Big Tech Needs More Whistleblowers

Ten years ago, Whistleblower Partners attorney Eric Havian told the San Francisco Chronicle that, “Tech companies are increasingly supplying the government with everything” and that “we haven’t seen many whistle-blower claims involving technology firms.”  Without hesitation, he wagered that big tech would produce “the next big wave” of whistleblowers.

Fast forward ten years, and tech whistleblowers are all around us, exposing the unlawful conduct of their employers. With the release of Faiz Siddiqui’s new book, Hubris Maximus, we see how Elon Musk and DOGE have taken a chainsaw to government regulators who would otherwise expose such fraudulent conduct. Fortunately for all of us, the whistleblowers continue to show up and should be rewarded for doing so.

Sidelined Government Regulators

DOGE’s evisceration of government oversight leaves a gaping hole in enforcement, a void that whistleblowers can step forward to fill. Before assuming his role, firing people who oversaw his technology businesses, Musk was under heavy regulatory scrutiny. Tesla was notoriously subject to various government sanctions and investigations until Musk became a pivotal figure in the Trump Administration. But DOGE laid off many federal employees at an oversight agency with three active investigations of Tesla, including half the team monitoring Tesla’s self-driving vehicles. Many of those investigations have now evaporated, and the agencies that conducted them are hobbled.

It is telling that the man who has done the most to cripple government oversight himself recognizes the power of whistleblowers and has long sought to discredit them.

Whistleblowers Step Into the Breach

In 2019, Musk embarked on a crusade against one of Tesla’s assembly-line workers when Business Insider reported that Tesla was wasting a significant amount of raw materials in production. Tesla sued the whistleblower, Martin Tripp, for $167 million — but it didn’t stop there. The same day, a Tesla security manager called the police to report an anonymous “tip” that Tripp was planning a mass shooting at the Tesla factory. Police arrived at Tripp’s home and determined there was no such threat. Tesla also urged a judge to block Tripp from filing for bankruptcy to escape his $400,000 liability to Tesla for revealing proprietary company documents. In a private email, Musk reportedly referred to Tripp as a “horrible human being” for “framing” the company.

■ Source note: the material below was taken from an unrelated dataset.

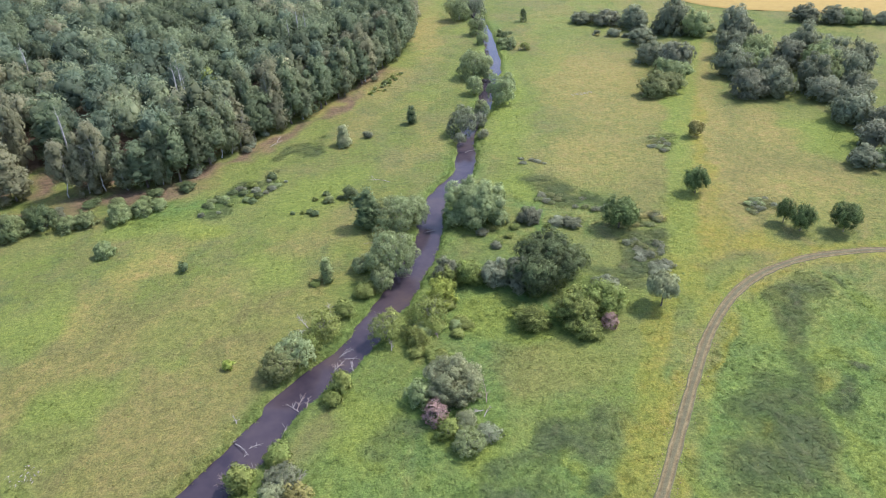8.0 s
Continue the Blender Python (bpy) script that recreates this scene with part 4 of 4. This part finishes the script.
def build_weeds():
    rng, x, y = scatter(520000, (-60, 52, 130, 225), 72)
    g, bank, track = growth(x, y)
    edge = np.clip(1 - np.abs(bank - 0.9) / 1.3, 0, 1) * 0.8
    clumps = np.clip(value_noise(x, y, 1.2, 79) * 2.2 - 1.0, 0, 1) * g["herb"] * 0.20
    keep = (rng.random(len(x)) < np.maximum(np.maximum(np.clip(g["weed"] * 1.25 - 0.05, 0, 0.9), clumps), edge * 0.45)) & (bank > 0.1) & (track > 1.5) & seen_from_path(x, y)
    x, y, bank, track = x[keep], y[keep], bank[keep], track[keep]
    g = {k: v[keep] for k, v in g.items()}
    n = len(x)
    z = height(x, y, bank, track, g["weed"])
    per = 7
    c = np.repeat(np.stack([x, y, z], 1), per, 0)
    grow = np.repeat(0.05 + 0.18 * value_noise(x, y, 1.4, 78) * np.maximum(g["weed"], g["herb"] * 0.5), per)
    c[:, :2] += rng.normal(0, 0.16, (n * per, 2))
    c[:, 2] += rng.uniform(0.78, 1, n * per) * grow
    up = rng.normal(0, 0.24, (n * per, 3))
    up[:, 2] += 1.0
    v, f = leaves(rng, c, up, 0.15, 0.0, 0.6)
    me = mesh_of("weeds", v, f, BLADES, True, np.repeat(unit(up + [0, 0, 1.6]), 3, 0))
    set_attributes(me, {k: np.repeat(q, per * 3) for k, q in g.items()})
    tagged(new("tall_weeds", me), "dense dark green nettles and tall herbs", "weeds", kind="stuff")


def sprigs(name, n, box, seed, size, mat, label, leaf=0.09, per=14):
    """Single small herbs and tussocks strewn over the meadow."""
    rng, x, y = scatter(n, box, seed)
    g, bank, track = growth(x, y)
    keep = (bank > 0.6) & (track > 1.6) & (g["soil"] < 0.5) & seen_from_path(x, y)
    x, y, bank, track = x[keep], y[keep], bank[keep], track[keep]
    z = height(x, y, bank, track, g["weed"][keep])
    r = np.repeat(rng.triangular(size[0], size[0], size[1], len(x)), per)
    e = unit(rng.normal(0, 1, (len(r), 3)) + [0, 0, 0.7])
    p = np.repeat(np.stack([x, y, z], 1), per, 0) + e * r[:, None] * [1, 1, 0.8]
    p[:, 2] = np.maximum(p[:, 2], np.repeat(z, per) + 0.02)
    v, f = leaves(rng, p, e, leaf)
    tagged(new(name, mesh_of(name, v, f, mat, True, np.repeat(unit(e + [0, 0, 0.5]), 3, 0))), label, "herbs", kind="stuff")


build_grass()
build_tufts()
build_weeds()
sprigs("tussocks", 1000, (-110, 55, 160, 230), 73, (0.10, 0.42), LEAF["fresh"], "small dark green tussocks strewn over the meadow")
sprigs("tussocks", 1200, (-110, 55, 180, 260), 74, (0.12, 0.5), LEAF["light"], "small bright green herbs strewn over the meadow")


def stalks(cx, cy, a, b, n, seed, label):
    """A small patch of pale dead stalks lying in the grass."""
    rng = np.random.default_rng(seed)
    t, q = rng.uniform(0, 6.28, n), np.sqrt(rng.random(n))
    c = np.stack([cx + a * q * np.cos(t), cy + b * q * np.sin(t), rng.uniform(0.1, 0.4, n)], 1)
    up = rng.normal(0, 0.5, c.shape)
    up[:, 2] += 1
    v, f = leaves(rng, c, up, 0.2, 0.0, 0.3)
    tagged(new("dry_stalks", mesh_of("dry_stalks", v, f, DEADWOOD)), label, "dry stalks", kind="stuff")


stalks(-24.8, 126.8, 2.6, 1.8, 70, 75, "pale dead stalks in the meadow grass")
stalks(112.2, 225.0, 3.6, 0.9, 130, 76, "pale flattened dry grass on the far meadow")


# ---- cut-straw patch beside the track ----
STRAW_CORNERS = [(13.2, 72.2), (15.6, 72.4), (19.0, 68.5), (18.3, 66.3), (16.2, 65.4)]


def build_straw():
    rng = np.random.default_rng(81)
    corners = np.array(STRAW_CORNERS)
    def within(x, y):
        a, c = (value_noise(x, y, 0.7, 82) - 0.5) * 0.7, (value_noise(x, y, 0.7, 84) - 0.5) * 0.7
        return inside(x + a, y + c, corners, corners[:1])
    n = 20000
    x, y = rng.uniform(11, 21, n), rng.uniform(63, 75, n)
    k = within(x, y)
    c = np.stack([x[k], y[k], 0.22 + 0.16 * value_noise(x[k], y[k], 0.9, 83)], 1)
    up = rng.normal(0, 0.35, c.shape)
    up[:, 2] += 1
    v, f = leaves(rng, c, up, 0.22, 0.0, 0.16)
    tagged(new("straw_patch", mesh_of("straw_patch", v, f, STRAW)), "patch of cut pinkish-brown dry reeds beside the track", "straw", kind="stuff")


build_straw()


def build_clods():
    rng = np.random.default_rng(85)
    line = TRACK_LINE[rng.integers(0, len(TRACK_LINE) - 90, 380)][:, :2]
    side = rng.choice((-1, 1), 380) * rng.uniform(1.0, 1.9, 380)
    t = rng.uniform(-0.5, 0.5, 380)
    c = np.c_[line[:, 0] + side * 0.68 + t, line[:, 1] - side * 0.73 + t, np.full(380, 0.03)]
    s = rng.uniform(0.03, 0.12, (380, 1))
    v = np.vstack([BALL_V * k * np.array([1, 1, 0.7]) * (1 + rng.normal(0, 0.15, (12, 1))) + q for q, k in zip(c, s)])
    f = np.vstack([BALL_F + 12 * q for q in range(380)])
    tagged(new("clods", mesh_of("clods", v, f, CLOD)), "pale dry clods strewn along the track verge", "clods", kind="stuff")


build_clods()


# ---- dead wood in and by the river ----
def dead_tree(name, x, y, z, length, turn, seed, branches, label, mat=None, rise=0.12, thick=0.11):
    mat = mat or DEADWOOD
    rng = random.Random(seed)
    root = tagged(new(name), label, "dead wood", "dead wood in the river")
    root.matrix_basis = pose(x, y, z, 0, 0, turn)
    pts = [Vector((length * f, math.sin(f * 3 + seed) * 0.05 * length, rise * length * f + 0.03 * length * math.sin(f * 5))) for f in (0, 0.25, 0.5, 0.75, 1)]
    bm = bmesh.new()
    tube(bm, pts, [thick * f for f in (1.0, 0.8, 0.6, 0.4, 0.12)], 7)
    ob = new("stem", baked("stem", bm, mat))
    ob.parent = root
    for k in range(branches):
        f = rng.uniform(0.15, 0.9)
        p = pts[0].lerp(pts[-1], f)
        p.z += 0.02
        s = rng.choice((-1, 1))
        l = length * rng.uniform(0.2, 0.5) * (1.1 - 0.5 * f)
        a = rng.uniform(0.5, 1.2) * s
        tip = p + Vector((math.cos(a) * l, math.sin(a) * l, l * rng.uniform(0.05, 0.55)))
        mid = p.lerp(tip, 0.5) + Vector((0, 0, 0.1 * l))
        tw = mid + (tip - mid) * 0.3 + Vector((rng.uniform(-0.3, 0.3) * l, rng.uniform(-0.3, 0.3) * l, 0.15 * l))
        bm = bmesh.new()
        tube(bm, [p, mid, tip], [thick * 0.5, thick * 0.32, thick * 0.1], 5)
        tube(bm, [mid, tw], [thick * 0.25, thick * 0.08], 4)
        ob = new("branch", baked("branch", bm, mat))
        ob.parent = root
    return root


LOGS = [(-11.8, 105.2, -0.85, 5.2, 38, 6), (-11.0, 104.0, -0.85, 4.6, 12, 6), (-9.2, 102.4, -0.85, 3.4, 70, 5), (-12.4, 107.6, -0.5, 3.2, 20, 4), (-11.4, 101.4, -0.85, 2.4, 20, 4), (-12.8, 106.2, -0.80, 4.4, 55, 5), (-10.2, 103.0, -0.80, 4.0, 30, 7), (-9.4, 106.0, -0.80, 3.2, 64, 5), (-8.6, 101.0, -0.85, 2.2, 100, 6), (-13.2, 104.0, -0.6, 2.6, -20, 4)]
for k, (x, y, z, l, a, b) in enumerate(LOGS):
    dead_tree("fallen_tree", x, y, z, l, a, 100 + k, b, "bleached fallen tree lying in the river")
LOGS_MORE = [(3.0, 75.0, 0.3, 3.6, 30, 3), (37.2, 115.4, 0.05, 2.2, 40, 3), (2.6, 123.4, -0.6, 3.6, -62, 3), (4.2, 121.9, -0.85, 2.2, 10, 4), (1.2, 123.6, -0.8, 2.0, 20, 2), (18.6, 133.4, -0.85, 3.4, 40, 4), (21.0, 136.0, -0.85, 2.6, -30, 3), (12.0, 126.6, -0.8, 2.6, 120, 5),
             (6.4, 117.2, -0.7, 2.8, 150, 4), (47.4, 168.6, -0.8, 2.6, 190, 3), (66.4, 201.6, -0.7, 3.6, 10, 1), (44.0, 191.8, 0.15, 6.0, 160, 3), (7.6, 71.6, 0.2, 3.0, 195, 2), (20.0, 223.0, 0.2, 4.0, 25, 3), (22.0, 225.0, 0.2, 3.4, 60, 3), (-44.0, 61.6, -0.8, 3.2, 100, 5), (-8.2, 110.8, -0.8, 2.4, 80, 2), (-9.0, 109.6, -0.8, 2.6, 55, 2), (9.0, 122.4, -0.6, 2.4, 60, 2)]
for k, (x, y, z, l, a, b) in enumerate(LOGS_MORE):
    dead_tree("driftwood", x, y, z, l, a, 130 + k, b, "bleached driftwood branch at the river bank", thick=0.075)
BRUSH = [(37.6, 116.6, 0.1, 2.2, 200, 9), (1.2, 75.6, 0.1, 2.6, 160, 9), (-29.0, 82.6, 0.2, 3.4, 30, 16), (-23.8, 91.6, 0.3, 3.2, 20, 16), (-33.4, 73.6, 0.3, 3.4, 60, 9), (-16.2, 104.6, 2.2, 3.0, 80, 10), (-14.4, 99.6, 0.1, 2.8, 150, 12), (-14.6, 100.4, 0.2, 2.0, 40, 9), (14.4, 137.6, 2.4, 2.8, 70, 9),
         (38.6, 117.6, 0.3, 3.6, 80, 8), (-39.6, 76.8, 0.4, 2.2, 130, 7), (13.2, 126.4, -0.4, 1.8, 60, 8), (21.6, 131.4, 0.0, 1.8, 90, 8), (72.6, 159.2, 0.2, 2.6, 60, 5), (28.6, 133.9, 0.1, 1.8, 80, 10), (36.6, 134.2, 0.2, 1.8, 100, 9), (68.2, 210.2, 3.0, 3.2, 120, 10), (71.4, 213.6, 2.6, 3.0, 30, 10), (20.8, 143.6, 2.8, 2.2, 90, 8), (12.0, 127.0, -0.7, 2.6, 50, 9), (20.3, 136.0, -0.5, 2.4, 10, 9),
         (1.6, 116.2, -0.5, 2.2, 140, 8), (3.2, 126.2, -0.2, 2.0, 100, 4), (20.6, 134.2, -0.7, 2.2, 200, 9), (16.4, 141.4, 2.6, 3.0, 110, 12), (-3.4, 110.6, -0.6, 2.8, 100, 12), (-2.0, 111.6, -0.5, 2.4, 160, 11), (2.0, 115.0, -0.6, 2.6, 150, 10), (-10.6, 111.4, 0.0, 2.8, 40, 5), (5.8, 113.2, 0.2, 2.4, 70, 12), (9.4, 112.6, 0.2, 2.2, 30, 12)]
for k, (x, y, z, l, a, b) in enumerate(BRUSH):
    dead_tree("dead_brush", x, y, z, l, a, 170 + k, b, "grey-brown tangle of dead branches on the bank", TWIGS if k % 2 else DEADWOOD, 0.45, 0.075)
# bare pale trunks in the wood
for k, (x, y, h) in enumerate([(-0.3, 238.3, 20.5), (1.1, 238.0, 21), (1.7, 235.9, 19.5), (38.1, 281.4, 20.5), (33.9, 271.3, 19.5), (40.1, 277.9, 20), (-41.4, 277.3, 20), (-26.5, 222.3, 18.5)]):
    bm = bmesh.new()
    tube(bm, [(0, 0, 0), (0.15, 0.1, h * 0.5), (0.3, -0.1, h * 0.8), (0.2, 0, h)], [0.26, 0.22, 0.19, 0.06], 6)
    for q in range(5):
        z = h * (0.7 + 0.05 * q)
        tube(bm, [(0.2, 0, z), (0.2 + 1.1 * math.cos(q * 2.2), 1.1 * math.sin(q * 2.2), z + 0.9)], [0.07, 0.02], 4)
    ob = tagged(new("dead_birch", baked("dead_birch", bm, BIRCH_BARK)), "bare white dead birch standing in the wood", "tree", "dead birches")
    ob.matrix_basis = pose(x, y, 0)


# ---- floating weed on the river ----
def build_pads():
    rng = np.random.default_rng(91)
    n = 2600
    t = rng.uniform(0.2, 5.1, n)
    x = 0.0 + np.cos(t) * 1.15 + rng.normal(0, 0.30, n)
    y = np.sin(t) * 3.0 + rng.normal(0, 0.45, n)
    a = math.atan2(9, 7) - math.pi / 2
    px = -23.4 + x * math.cos(a) - y * math.sin(a)
    py = 86.6 + x * math.sin(a) + y * math.cos(a)
    d, k = nearest(px, py, RIVER)
    keep = d < RIVER[k, 2] / 2 - 0.3
    c = np.stack([px[keep], py[keep], np.full(keep.sum(), WATER_Z + 0.012) + rng.uniform(0, 0.012, keep.sum())], 1)
    up = np.zeros_like(c)
    up[:, 2] = 9
    v, f = leaves(rng, c, up, 0.16, 0.0, 0.85)
    tagged(new("floating_weed", mesh_of("floating_weed", v, f, PADS)), "yellow-green ring of floating water weed", "water weed", kind="stuff")


build_pads()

Another Tesla whistleblower exposed a design flaw that could affect the cars' braking. Tesla accused her of embezzling company resources, and she sued for defamation. The courts recently reinstated her defamation case.

Perhaps the most worrisome enforcement gap is in space. Starlink, a company whose infrastructure delivers the internet itself, has rocketed almost 6,000 satellites into orbit since 2019, representing over half of the total active satellites in the sky. But a DOGE-impacted National Labor Relations Board whistleblower claims DOGE caused a significant security breach with the transmission of sensitive data over Starlink satellites.

The need for close oversight of the tech industry is not limited to Musk's companies. In the last decade, the attorneys at Whistleblower Partners have worked with many whistleblowers who are increasingly coming from big tech. Frances Haugen exposed serious misconduct at Meta/Facebook and was profiled in a 17-part series in the Wall Street Journal. Tyler Shultz revealed massive fraud at the tech startup Theranos, which falsely claimed to have invented a machine to run full tests from a single drop of blood. James Glenn, a whistleblower who exposed cybersecurity fraud by tech giant Cisco, prompted an $8.6 million settlement for the harmed government agencies. Robert Ferro exposed fraud in connection with Northrop’s spy satellite program, causing the company to pay $325 million.

More Incentives and Protections for Whistleblowers

As we foreshadowed a decade ago, misconduct in tech is now rampant, and government agencies are increasingly ill-equipped to expose it. To check the tech billionaires, we must provide financial incentives to whistleblowers to entice them to risk political and financial blowback from post-industrial robber barons. With retribution in the air, it is fitting that the law generously rewards whistleblowers for providing a valuable service to all of us, while protecting them from the immense financial risks associated with speaking out against powerful corporations.